One more song must be quoted, for it is so artless and so full of human tenderness that I may risk the accusation of straying from the main argument in repeating it. It runs:—

“The breath of thy nostrils alone
Is that which maketh my heart to live:
I found thee:
God grant thee to me
For ever and ever.”

It is really painful to think of these words as having fallen from the lips of what is now a resin-smelling lump of bones and hardened flesh, perhaps still unearthed, perhaps lying in some museum show-case, or perhaps kicked about in fragments over the hot sand of some tourist-crowded necropolis. Mummies are the most lifeless objects one could well imagine. It is impossible even for those whose imaginations are the most powerful to infuse life into a thing so utterly dead as an embalmed body; and this fact is partly responsible for that atmosphere of stark melancholy sobriety and aloofness which surrounds the affairs of ancient Egypt. In reading these verses, it is imperative for their right understanding that the mummies and their resting places should be banished from the thoughts. It is not always a simple matter for the student to rid himself of the atmosphere of the museum, where the beads which should be jangling on a brown neck are lying numbered and labelled on red velvet; where the bird trap, once the centre of such feathered commotion, is propped up in a glass case as “D, 18, 432”; and where even the document in which the verses are written is the lawful booty of the grammarian and philologist in the library. But it is the first duty of an archæologist to do away with that atmosphere.

Let those who are untrammelled, then, pass out into the sunshine of the Egyptian fields and marshes, where the wild duck cry to each other as they scuttle through the tall reeds. Here in the early morning comes our songstress, and one may see her as clearly as one can that Shulamite of King Solomon’s day, who has had the good fortune to belong to a land where stones and bones, being few in number, do not endanger the atmosphere of the literature. One may see her, her hair moving in the breeze “as a flock of goats that appear from Mount Gilead”; her teeth white “as a shorn sheep which came up from the washing”; and her lips “like a thread of scarlet.” Through such imaginings alone can one appreciate the songs, or realise the lightness of the manner in which they were sung.

With such a happy view of life among the upper classes as is indicated by their philosophy, and with that merry disposition amongst the peasants which shows itself in their love of song, it is not surprising to find that asceticism is practically unknown in ancient Egypt before the time of Christ. At first sight, in reflecting on the mysteries and religious ceremonies of the nation, we are apt to endow the priests and other participators with a degree of austerity wholly unjustified by the facts.

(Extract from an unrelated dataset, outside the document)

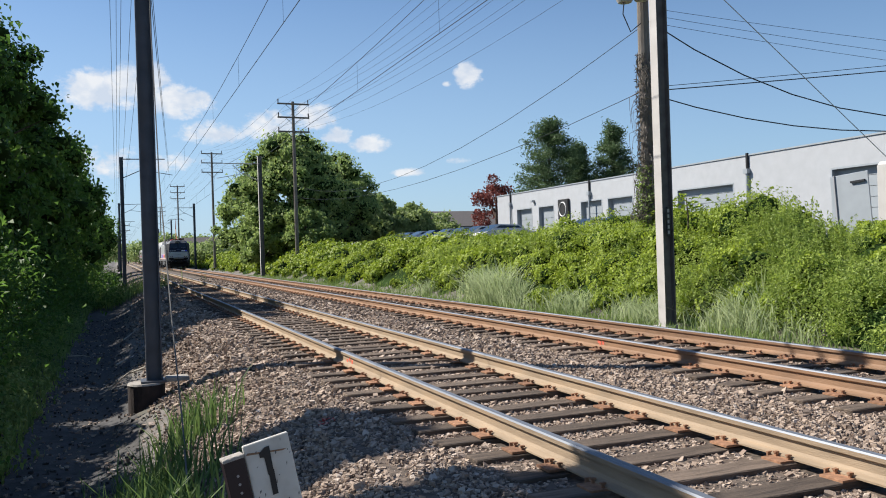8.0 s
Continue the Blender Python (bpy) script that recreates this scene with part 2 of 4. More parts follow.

We picture the priest chanting his formulæ in the dim light of the temple, the atmosphere about him heavy with incense; and we imagine him as an anchorite who has put away the things of this world. But in reality there seems to have been not even such a thing as a celibate amongst the priests. Each man had his wife and his family, his house, and his comforts of food and fine linen. He indulged in the usual pastimes and was present at the merriest of feasts. The famous wise men and magicians, such as Uba-ana of the Westcar Papyrus, had their wives, their parks, their pleasure-pavilions, and their hosts of servants. Great dignitaries of the Amon Church, such as Amenhotepsase, the Second Prophet of Amon in the time of Thutmosis IV., are represented as feasting with their friends, or driving through Thebes in richly-decorated chariots drawn by prancing horses, and attended by an array of servants. A monastic life, or the life of an anchorite, was held by the Egyptians in scorn; and indeed the state of mind which produces the monk and the hermit was almost entirely unknown to the nation in dynastic times. It was only in the Ptolemaic and Roman periods that asceticism came to be practised; and some have thought that its introduction into Egypt is to be attributed to the preachings of the Hindoo missionaries sent from India to the court of the Ptolemies. It is not really an Egyptian characteristic; and its practice did not last for more than a few centuries.

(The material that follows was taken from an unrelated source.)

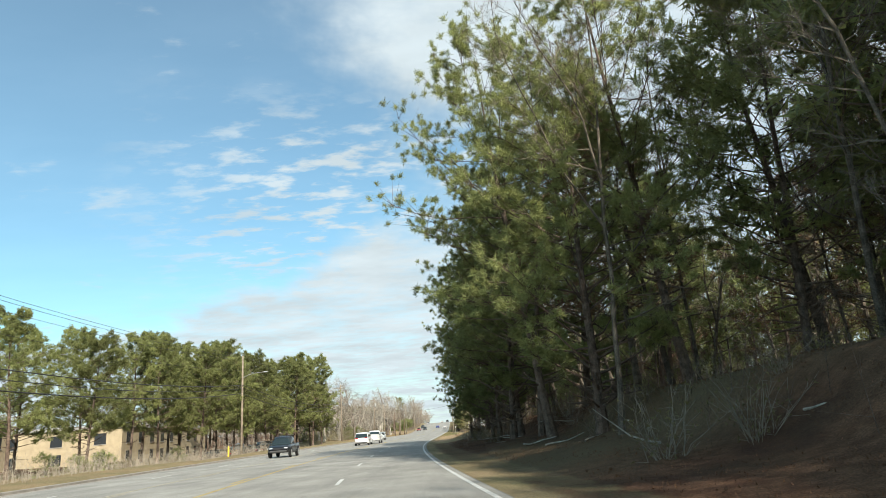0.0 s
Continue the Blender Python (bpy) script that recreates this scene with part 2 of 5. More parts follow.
M_REDLIGHT = plain("red_tail_lens", (0.30, 0.012, 0.014), 0.2, 0.0, 0.5)
M_LAMP = plain("clear_headlamp_lens", (0.75, 0.75, 0.73), 0.12, 0.0, 0.5)
M_PLATE = plain("pale_plate", (0.62, 0.62, 0.60), 0.5)
M_SIGNRED = plain("faded_orange_plastic", (0.65, 0.22, 0.06), 0.6)
M_YELLOWG = plain("yellow_guy_guard", (0.75, 0.50, 0.04), 0.5)
M_HYDRANT = plain("silver_hydrant_paint", (0.6, 0.58, 0.5), 0.5)


def ground_mat():
    """Soil, dry grass, green patches, straw and litter, laid out in the plan by soft masks."""
    m = bpy.data.materials.new("ground_soil_and_grass")
    m.use_nodes = True
    nt = m.node_tree
    N, L = nt.nodes, nt.links
    bs = N["Principled BSDF"]
    bs.inputs["Roughness"].default_value = 0.95
    bs.inputs["Specular IOR Level"].default_value = 0.1
    tc = N.new("ShaderNodeTexCoord")
    at = N.new("ShaderNodeAttribute")
    at.attribute_name = "cover"

    def noise_of(s, d=5):
        n = N.new("ShaderNodeTexNoise")
        n.inputs["Scale"].default_value, n.inputs["Detail"].default_value = s, d
        L.new(tc.outputs["Object"], n.inputs["Vector"])
        return n.outputs["Fac"]

    def two(c1, c2, fac, lo=0.4, hi=0.6):
        r = N.new("ShaderNodeMapRange")
        r.inputs["From Min"].default_value, r.inputs["From Max"].default_value = lo, hi
        L.new(fac, r.inputs["Value"])
        x = N.new("ShaderNodeMix")
        x.data_type = "RGBA"
        for k, c in (("A", c1), ("B", c2)):
            if isinstance(c, tuple):
                x.inputs[k].default_value = (*c, 1)
            else:
                L.new(c, x.inputs[k])
        L.new(r.outputs["Result"], x.inputs["Factor"])
        return x.outputs["Result"]

    n0, n1, n2, n3 = noise_of(0.035), noise_of(0.25), noise_of(2.2), noise_of(22.0, 3)
    sep = N.new("ShaderNodeSeparateColor")
    L.new(at.outputs["Color"], sep.inputs["Color"])
    grass = two((0.30, 0.225, 0.13), (0.22, 0.19, 0.10), n1)
    grass = two(grass, (0.31, 0.24, 0.14), n2, 0.5, 0.68)
    green = two((0.22, 0.18, 0.09), (0.14, 0.145, 0.06), n2)
    litter = two((0.10, 0.052, 0.032), (0.165, 0.092, 0.056), n2)
    litter = two(litter, (0.07, 0.04, 0.027), n1, 0.52, 0.7)
    litter = two(litter, (0.15, 0.12, 0.07), n0, 0.48, 0.62)
    sand = two((0.40, 0.30, 0.19), (0.32, 0.23, 0.14), n2)
    jit = N.new("ShaderNodeMath")
    jit.operation = "MULTIPLY_ADD"
    jit.inputs[1].default_value, jit.inputs[2].default_value = 0.5, -0.25
    L.new(n2, jit.inputs[0])

    def mask(ch):
        ad = N.new("ShaderNodeMath")
        L.new(sep.outputs[ch], ad.inputs[0])
        L.new(jit.outputs[0], ad.inputs[1])
        return ad.outputs[0]

    c = two(grass, green, mask("Green"), 0.35, 0.65)
    c = two(c, litter, mask("Red"), 0.35, 0.65)
    c = two(c, sand, mask("Blue"), 0.35, 0.65)
    gravel = two((0.47, 0.435, 0.38), (0.24, 0.22, 0.19), n3)
    ga = N.new("ShaderNodeMath")
    L.new(at.outputs["Alpha"], ga.inputs[0])
    L.new(jit.outputs[0], ga.inputs[1])
    c = two(c, gravel, ga.outputs[0], 0.35, 0.65)
    mul = N.new("ShaderNodeMix")
    mul.data_type, mul.blend_type = "RGBA", "MULTIPLY"
    mul.inputs["Factor"].default_value = 1.0
    fr = N.new("ShaderNodeMapRange")
    fr.inputs["From Min"].default_value, fr.inputs["From Max"].default_value = 0.3, 0.7
    fr.inputs["To Min"].default_value, fr.inputs["To Max"].default_value = 0.62, 1.25
    L.new(n3, fr.inputs["Value"])
    L.new(c, mul.inputs["A"])
    L.new(fr.outputs["Result"], mul.inputs["B"])
    L.new(mul.outputs["Result"], bs.inputs["Base Color"])
    bp = N.new("ShaderNodeBump")
    bp.inputs["Strength"].default_value, bp.inputs["Distance"].default_value = 0.7, 0.08
    L.new(n3, bp.inputs["Height"])
    L.new(bp.outputs["Normal"], bs.inputs["Normal"])
    return m


M_GROUND = ground_mat()


# ---------------------------------------------------------------- geometry helpers
BEND = 55.0


def P(X, s, z=0.0):
    """A place by its offset from the lane line and the length along the road: a slow bend up to BEND, then straight."""
    d = max(min(s - BEND, 0.0), -170.0)
    th = -KAPPA * d
    return Vector((KAPPA * d * d / 2 + X * math.cos(th), s + X * math.sin(th), z))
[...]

The religious teachings of the Egyptians before the Ptolemaic era do not suggest that the mortification of the flesh was a possible means of purifying the spirit. An appeal to the senses and to the emotions, however, was considered as a legitimate method of reaching the soul. The Egyptians were passionately fond of ceremonial display. Their huge temples, painted as they were with the most brilliant colours, formed the setting of processions and ceremonies in which music, rhythmic motion, and colour were brought to a point of excellence. In honour of some of the gods dances were conducted; while celebrations, such as the fantastic Feast of Lamps, were held on the anniversaries of religious events. In these gorgeously spectacular ceremonies there was no place for anything sombre or austere, nor could they have been conceived by any but the most life-loving temperaments.